A valuation analysis should be prepared by a knowledgeable broker or appraiser familiar with self-storage, one who provides a prospective seller with a basis for gauging buyer offers. The valuation will give you an idea of what you can reasonably expect to net from a sale. It will also reveal your business market position, financial situation, strengths and weaknesses, which you can hopefully correct prior to putting the property on the market.

Planning Ahead

Since self-storage properties are purchased for their cash flow, the most appropriate method of calculating valuation is based on capitalization rate. The cap rate is expressed as a fraction or percentage which, from the purchaser’s point of view, predicts the return he’ll derive from operating the storage business, based on a particular purchase price to be paid.

To determine that rate of return, an investor needs to fully comprehend the expected income and expenses that are likely to be generated from your business. The difference between the income and expenses before consideration of debt-service payments, depreciation and income taxes is what is known as the net operating income (NOI).
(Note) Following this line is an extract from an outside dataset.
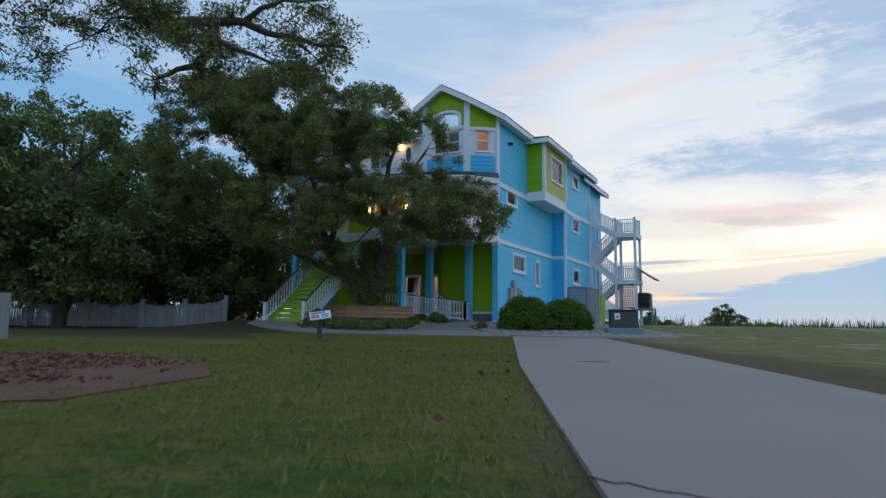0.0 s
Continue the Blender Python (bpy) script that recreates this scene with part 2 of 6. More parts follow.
def glow_material(name, colour, power):
    mt = bpy.data.materials.new(name)
    mt.use_nodes = True
    b = mt.node_tree.nodes["Principled BSDF"]
    b.inputs["Base Color"].default_value = (*colour, 1)
    b.inputs["Emission Color"].default_value = (*colour, 1)
    b.inputs["Emission Strength"].default_value = power
    return mt


BLUE = material("blue_paint", (0.11, 0.60, 0.88), 0.5, var=0.07, scale=1.2, fine=60, bump=0.08, spread=0.05)
# house blue made deeper for front faces, their shade put into the colour
DEEP = material("front_blue_shaded", (0.045, 0.53, 0.90), 0.5, var=0.07, scale=1.2, fine=60, bump=0.08, spread=0.05)
WHITE = material("white_paint", (0.80, 0.845, 0.90), 0.5, var=0.06, scale=1.5, fine=50, bump=0.06)
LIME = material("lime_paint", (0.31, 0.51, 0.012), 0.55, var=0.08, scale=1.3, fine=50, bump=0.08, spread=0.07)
# paler, yellower lime for the bay's outer side only
LIMEY = material("pale_lime_bay_side", (0.56, 0.54, 0.16), 0.55, var=0.08, scale=1.3, fine=50, bump=0.08, spread=0.05)
ROOFM = material("asphalt_shingle", (0.085, 0.105, 0.135), 0.92, var=0.30, scale=2.0, fine=55, bump=0.5, spread=0.10)
GREYWOOD = material("weathered_wood", (0.26, 0.27, 0.27), 0.85, var=0.22, scale=2.5, fine=30, bump=0.35, spread=0.12, stretch=(1, 1, 0.25))
PALEWOOD = material("bleached_wood", (0.33, 0.37, 0.385), 0.85, var=0.18, scale=2.0, fine=25, bump=0.3, spread=0.12)
FENCEW = material("fence_wood", (0.40, 0.41, 0.42), 0.85, var=0.22, scale=2.5, fine=30, bump=0.35, spread=0.15, stretch=(1, 1, 0.3))
DARKWOOD = material("dark_handrail", (0.045, 0.045, 0.045), 0.7, var=0.2, scale=2.5, fine=30, bump=0.2)
DECK = material("deck_wood", (0.36, 0.20, 0.11), 0.75, var=0.2, scale=2.5, fine=30, bump=0.25, spread=0.12)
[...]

A great deal of confusion arises from the use of cap rates because it’s possible to state operating expenses in ways that do not fairly address true costs of operation.

What a particular owner spends to operate his property may not be equal to what a typical purchaser might spend.  Normal expenses should include actual repairs made on the property, a consideration of a  reserve fund for future replacement of building components based on expected remaining years of service, all maintenance expenses including do-it- yourself items such as minor repairs or lawncare, and a reasonable management fee.

It’s never too early to plan and implement operation procedures that will increase the bottom-line results of your balance sheet, even if you don’t have plans to sell your facility in the near future. The process of improving revenue often takes time to accomplish. An owner needs time to make the accounting and operational changes that will put his self-storage operation in the best financial light.